Nvidia said it’s launching early access to its Omniverse computer graphics and simulation platform that allows 3D creators to work collaboratively in real time on architecture, engineering, and construction projects. Omniverse was announced during Nvidia’s GTC 2020 keynote event, but CEO Jensen Huang had been teasing it for a while. It’s kind of like Google Docs for 3D artists, or, more expansively, like an artist’s version of the Metaverse.

The idea is to enable artists to work seamlessly in real time across software applications, either on-premises or remotely from around the world via the cloud, said Richard Kerris, head of developer relations for media and entertainment at Nvidia, in a blog post.

In his keynote talk, Huang previewed an update of Omniverse highlighting simulation and real-time graphics processing unit (GPU) rendering. He showcased Marbles, a playable game environment displaying real-time physics with dynamic lighting and rich physically based materials, as well as the platform’s latest AEC Experience feature set, which provides seamless connectivity between CAD applications with real-time visualization.

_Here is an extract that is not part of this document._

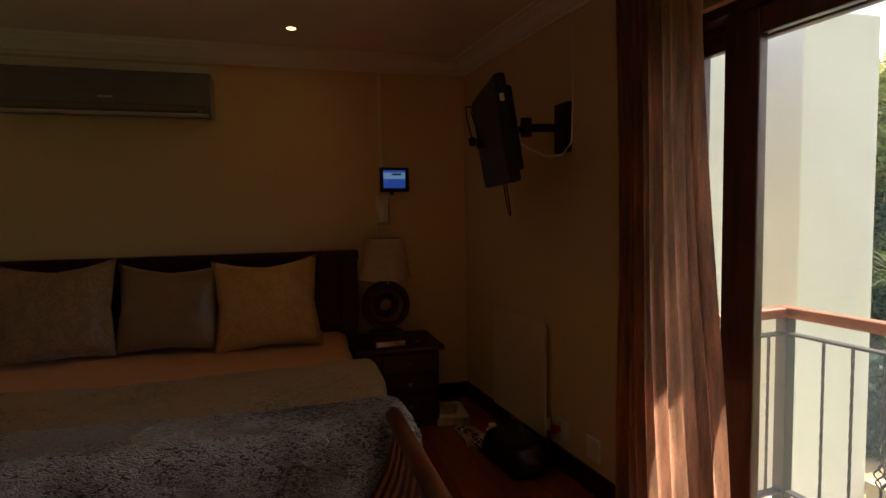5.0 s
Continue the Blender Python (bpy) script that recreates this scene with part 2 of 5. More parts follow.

Collaboration for real-time creativity

Creating visual effects, architectural visualizations, and manufacturing designs typically requires multiple people collaborating across teams, remote work locations, and various customer sites for reviews. And 3D assets take shape over time, using an assortment of software tools.

But seamless data transfers across applications have long been a challenge for millions of artists, designers, architects, engineers, and developers globally. Using Pixar’s Universal Scene Description (USD) and Nvidia RTX GPU technology, Omniverse allows people to easily work with applications and collaborate simultaneously with colleagues and customers, wherever they may be, Huang said.

Omniverse lets artists design hotels in a 3D space.

Above: Omniverse lets artists design hotels in a 3D space.

Image Credit: Leeza SOHO, Beijing by ZAHA HADID ARCHITECTS

For years, visual effects collaborations have been done through exporting and importing large data sets and scene files. In 2010, Lucasfilm and Sony Pictures Imageworks joined together to create Alembic, an open computer graphics interchange framework that helped multiple studios ensure consistency and accuracy when working on the same project.

Pixar developed USD to provide an interchange of assets and enable collaboration on 3D scenes that may be intricately composed of many elemental assets. With a single scene graph and consistent API, USD delivers a rich toolset for reading, writing, editing, and rapidly previewing 3D geometry and shading.

Above: You could design the Millennium Falcon in Omniverse.

Image Credit: Nvidia/Lucasfilm

Omniverse benefits from the flexibility and consistency of the USD interchange format and builds upon it with synchronized workflows. Entire studio teams around the world can collaborate in real time as they create, with version control support needed to ensure production stays on track, Kerris said.

In Omniverse, the Portal connection module combines industry tools in a collaborative space so users can work on real-time modeling, shading, animation, lighting, visual effects, and rendering.

Epic Games has connected its Unreal Engine to work with Omniverse, as have a variety of other tool makers, like Pixar, Autodesk, and Trimble. Nvidia has also been working with companies like Lockheed Martin, Foster & Partners, and Volvo, which is testing Omniverse in its research and development workflows. Additional customers are putting Omniverse to the test in areas such as visual effects, AR/VR, manufacturing, architectural design, and robotics.

The Omniverse early access program is now available to customers who purchase the RTX Server configuration for AEC. They’ll be able to join the Omniverse AEC Experience program, which provides the full platform with Portal connections to Autodesk Revit, McNeel Rhino, and Trimble SketchUp.